** Dataset extract **
++++++
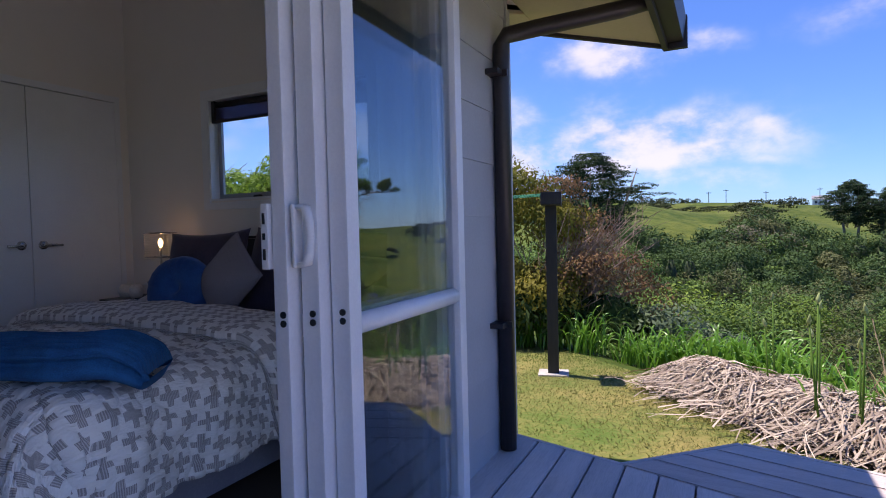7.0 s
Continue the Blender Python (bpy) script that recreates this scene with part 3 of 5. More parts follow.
OLIVE = leaf_material("olive_tree_leaf", (.035, .050, .018), (.075, .09, .035), .15)
for az, r, h, w in [(-20.6, 178, 8, 6.5), (-18.9, 172, 6.5, 4.5), (-20.4, 164, 4.5, 6.5), (-24.4, 190, 7, 6), (-25.6, 192, 6.5, 5), (-22.7, 166, 3, 3), (-18.4, 185, 3, 5), (-34, 165, 10, 9), (-36.2, 160, 9, 10), (-37.6, 158, 9, 9), (-33.2, 170, 9, 6),
                    (-39.0, 155, 5, 5), (-50, 210, 9, 12), (-54, 190, 8, 12), (-57, 140, 8, 14), (-60, 150, 9, 13), (-55.5, 135, 7, 9), (-61, 230, 9, 12), (5.5, 205, 5, 7), (3.4, 200, 4, 8), (-2.4, 141, 5.5, 9),
                    (14.5, 100, 4.5, 9), (11.0, 92, 4, 9), (1.0, 190, 3.5, 9), (6.5, 180, 3.5, 8), (-27.5, 150, 2.5, 3), (-31, 128, 3, 4), (-45, 120, 3, 4), (-21.5, 150, 4, 5), (-18.3, 150, 4, 6), (9, 150, 4, 10), (-1.2, 146, 4.5, 8)]:
    build_round_tree("hillside_tree", "dark spreading tree on the open pasture", az, r, h * 1.05, w * 1.4, OLIVE, .5, .08, "trees on the far pasture", 200)


def build_skyline():
    """Hedges, poles and a few farm buildings along the ridge."""
    for a0, a1, r, h in [(8.5, 2.2, 282, 4.0), (-3.0, -5.8, 285, 4.2), (-15.2, -16.6, 280, 4.0), (-16.6, -24.0, 284, 2.6), (-33.6, -35.2, 300, 5), (-37.5, -40.5, 420, 6.5), (15.0, 19.5, 190, 4.0), (19.5, 28, 170, 3.5)]:
        s = Leaves()
        x0, y0 = polar((a0 + a1) / 2, r)
        z0 = land((a0 + a1) / 2, r)
        n = max(5, int(abs(a1 - a0) / 360 * 6.28 * r / (h * .8)))
        for k in range(n):
            a = a0 + (a1 - a0) * (k + .5) / n
            x, y = polar(a, r)
            p, d = crown_points(np.array([x - x0, y - y0, land(a, r) - z0 + h * .08]), h * .75, h * rng.uniform(.6, .95), 200, 5, -.8)
            s.add(p, d, .8, .5)
        o = part("shelter_hedge", s.mesh("shelter_hedge", OLIVE))
        o.location = (x0, y0, z0)
        tagged(o, "dark shelter hedge along the skyline ridge", "hedge", "ridge hedges")
    for az, r, h in [(.2, 270, 7), (1.6, 272, 6), (-2.9, 274, 6), (-6.8, 270, 7), (-14.9, 268, 5), (-24.2, 270, 4)]:
        x, y = polar(az, r)
        bm = bmesh.new()
        tube(bm, [(0, 0, -.5), (0, 0, h)], [.16, .11], 6)
        block(bm, -1.0, 1.0, -.06, .06, h - .7, h - .5)
        o = part("utility_pole", bm, DARK_TIMBER)
        o.matrix_basis = pose(x, y, land(az, r), 0, 0, az)
        tagged(o, "wooden utility pole with crossarm on the ridge", "pole", "ridge poles")
    wall = material("far_white_wall", (.75, .75, .74), (.66, .66, .66), .7)
    roof = material("far_grey_roof", (.22, .22, .24), (.30, .30, .31), .5)
    dark = material("far_window", (.03, .035, .05), (.05, .055, .07), .2)
    for az, r, w, h in [(-6.9, 276, 6, 2.6), (-47.0, 420, 6.5, 2.4), (-48.6, 430, 5, 2.2), (-57.5, 300, 6, 2.2)]:
        x, y = polar(az, r)
        g = thing("farm_house", "white farmhouse with grey gable roof on the ridge", "house", "ridge buildings", (x, y, land(az, r) - .3), az)
        part("wall", box(-w / 2, w / 2, -2.5, 2.5, 0, h), wall, g)
        bm = bmesh.new()
        vs = [bm.verts.new(q) for q in ((-w / 2 - .3, -2.9, h), (w / 2 + .3, -2.9, h), (w / 2 + .3, 2.9, h), (-w / 2 - .3, 2.9, h), (-w / 2 - .3, 0, h + 1.5), (w / 2 + .3, 0, h + 1.5))]
        for f in ((0, 1, 5, 4), (2, 3, 4, 5), (0, 4, 3), (1, 2, 5), (0, 3, 2, 1)):
            bm.faces.new([vs[i] for i in f])
        part("roof", bm, roof, g)
        for k in range(3):
            part("window", box(-w * .36 + k * w * .27, -w * .36 + k * w * .27 + w * .14, -2.54, -2.46, h * .35, h * .75), dark, g)
    # distant ridges, the air's blue haze put into their base colour
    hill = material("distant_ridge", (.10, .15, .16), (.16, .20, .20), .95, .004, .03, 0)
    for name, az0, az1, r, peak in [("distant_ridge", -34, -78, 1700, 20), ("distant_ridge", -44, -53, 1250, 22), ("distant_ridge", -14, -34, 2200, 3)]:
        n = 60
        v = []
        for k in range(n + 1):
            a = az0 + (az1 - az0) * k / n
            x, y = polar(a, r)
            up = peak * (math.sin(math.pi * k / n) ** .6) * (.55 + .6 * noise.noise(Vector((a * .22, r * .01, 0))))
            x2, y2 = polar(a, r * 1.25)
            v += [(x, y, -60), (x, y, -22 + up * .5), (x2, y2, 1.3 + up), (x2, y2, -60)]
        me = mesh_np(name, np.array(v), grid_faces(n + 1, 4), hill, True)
        tagged(part(name, me), "distant hills with haze mixed into their blue-green colour", "hills", kind="structure")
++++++
Output the material word for word, omitting its pictures.

** Task response **
7.0 s
Continue the Blender Python (bpy) script that recreates this scene with part 3 of 5. More parts follow.
OLIVE = leaf_material("olive_tree_leaf", (.035, .050, .018), (.075, .09, .035), .15)
for az, r, h, w in [(-20.6, 178, 8, 6.5), (-18.9, 172, 6.5, 4.5), (-20.4, 164, 4.5, 6.5), (-24.4, 190, 7, 6), (-25.6, 192, 6.5, 5), (-22.7, 166, 3, 3), (-18.4, 185, 3, 5), (-34, 165, 10, 9), (-36.2, 160, 9, 10), (-37.6, 158, 9, 9), (-33.2, 170, 9, 6),
                    (-39.0, 155, 5, 5), (-50, 210, 9, 12), (-54, 190, 8, 12), (-57, 140, 8, 14), (-60, 150, 9, 13), (-55.5, 135, 7, 9), (-61, 230, 9, 12), (5.5, 205, 5, 7), (3.4, 200, 4, 8), (-2.4, 141, 5.5, 9),
                    (14.5, 100, 4.5, 9), (11.0, 92, 4, 9), (1.0, 190, 3.5, 9), (6.5, 180, 3.5, 8), (-27.5, 150, 2.5, 3), (-31, 128, 3, 4), (-45, 120, 3, 4), (-21.5, 150, 4, 5), (-18.3, 150, 4, 6), (9, 150, 4, 10), (-1.2, 146, 4.5, 8)]:
    build_round_tree("hillside_tree", "dark spreading tree on the open pasture", az, r, h * 1.05, w * 1.4, OLIVE, .5, .08, "trees on the far pasture", 200)


def build_skyline():
    """Hedges, poles and a few farm buildings along the ridge."""
    for a0, a1, r, h in [(8.5, 2.2, 282, 4.0), (-3.0, -5.8, 285, 4.2), (-15.2, -16.6, 280, 4.0), (-16.6, -24.0, 284, 2.6), (-33.6, -35.2, 300, 5), (-37.5, -40.5, 420, 6.5), (15.0, 19.5, 190, 4.0), (19.5, 28, 170, 3.5)]:
        s = Leaves()
        x0, y0 = polar((a0 + a1) / 2, r)
        z0 = land((a0 + a1) / 2, r)
        n = max(5, int(abs(a1 - a0) / 360 * 6.28 * r / (h * .8)))
        for k in range(n):
            a = a0 + (a1 - a0) * (k + .5) / n
            x, y = polar(a, r)
            p, d = crown_points(np.array([x - x0, y - y0, land(a, r) - z0 + h * .08]), h * .75, h * rng.uniform(.6, .95), 200, 5, -.8)
            s.add(p, d, .8, .5)
        o = part("shelter_hedge", s.mesh("shelter_hedge", OLIVE))
        o.location = (x0, y0, z0)
        tagged(o, "dark shelter hedge along the skyline ridge", "hedge", "ridge hedges")
    for az, r, h in [(.2, 270, 7), (1.6, 272, 6), (-2.9, 274, 6), (-6.8, 270, 7), (-14.9, 268, 5), (-24.2, 270, 4)]:
        x, y = polar(az, r)
        bm = bmesh.new()
        tube(bm, [(0, 0, -.5), (0, 0, h)], [.16, .11], 6)
        block(bm, -1.0, 1.0, -.06, .06, h - .7, h - .5)
        o = part("utility_pole", bm, DARK_TIMBER)
        o.matrix_basis = pose(x, y, land(az, r), 0, 0, az)
        tagged(o, "wooden utility pole with crossarm on the ridge", "pole", "ridge poles")
    wall = material("far_white_wall", (.75, .75, .74), (.66, .66, .66), .7)
    roof = material("far_grey_roof", (.22, .22, .24), (.30, .30, .31), .5)
    dark = material("far_window", (.03, .035, .05), (.05, .055, .07), .2)
    for az, r, w, h in [(-6.9, 276, 6, 2.6), (-47.0, 420, 6.5, 2.4), (-48.6, 430, 5, 2.2), (-57.5, 300, 6, 2.2)]:
        x, y = polar(az, r)
        g = thing("farm_house", "white farmhouse with grey gable roof on the ridge", "house", "ridge buildings", (x, y, land(az, r) - .3), az)
        part("wall", box(-w / 2, w / 2, -2.5, 2.5, 0, h), wall, g)
        bm = bmesh.new()
        vs = [bm.verts.new(q) for q in ((-w / 2 - .3, -2.9, h), (w / 2 + .3, -2.9, h), (w / 2 + .3, 2.9, h), (-w / 2 - .3, 2.9, h), (-w / 2 - .3, 0, h + 1.5), (w / 2 + .3, 0, h + 1.5))]
        for f in ((0, 1, 5, 4), (2, 3, 4, 5), (0, 4, 3), (1, 2, 5), (0, 3, 2, 1)):
            bm.faces.new([vs[i] for i in f])
        part("roof", bm, roof, g)
        for k in range(3):
            part("window", box(-w * .36 + k * w * .27, -w * .36 + k * w * .27 + w * .14, -2.54, -2.46, h * .35, h * .75), dark, g)
    # distant ridges, the air's blue haze put into their base colour
    hill = material("distant_ridge", (.10, .15, .16), (.16, .20, .20), .95, .004, .03, 0)
    for name, az0, az1, r, peak in [("distant_ridge", -34, -78, 1700, 20), ("distant_ridge", -44, -53, 1250, 22), ("distant_ridge", -14, -34, 2200, 3)]:
        n = 60
        v = []
        for k in range(n + 1):
            a = az0 + (az1 - az0) * k / n
            x, y = polar(a, r)
            up = peak * (math.sin(math.pi * k / n) ** .6) * (.55 + .6 * noise.noise(Vector((a * .22, r * .01, 0))))
            x2, y2 = polar(a, r * 1.25)
            v += [(x, y, -60), (x, y, -22 + up * .5), (x2, y2, 1.3 + up), (x2, y2, -60)]
        me = mesh_np(name, np.array(v), grid_faces(n + 1, 4), hill, True)
        tagged(part(name, me), "distant hills with haze mixed into their blue-green colour", "hills", kind="structure")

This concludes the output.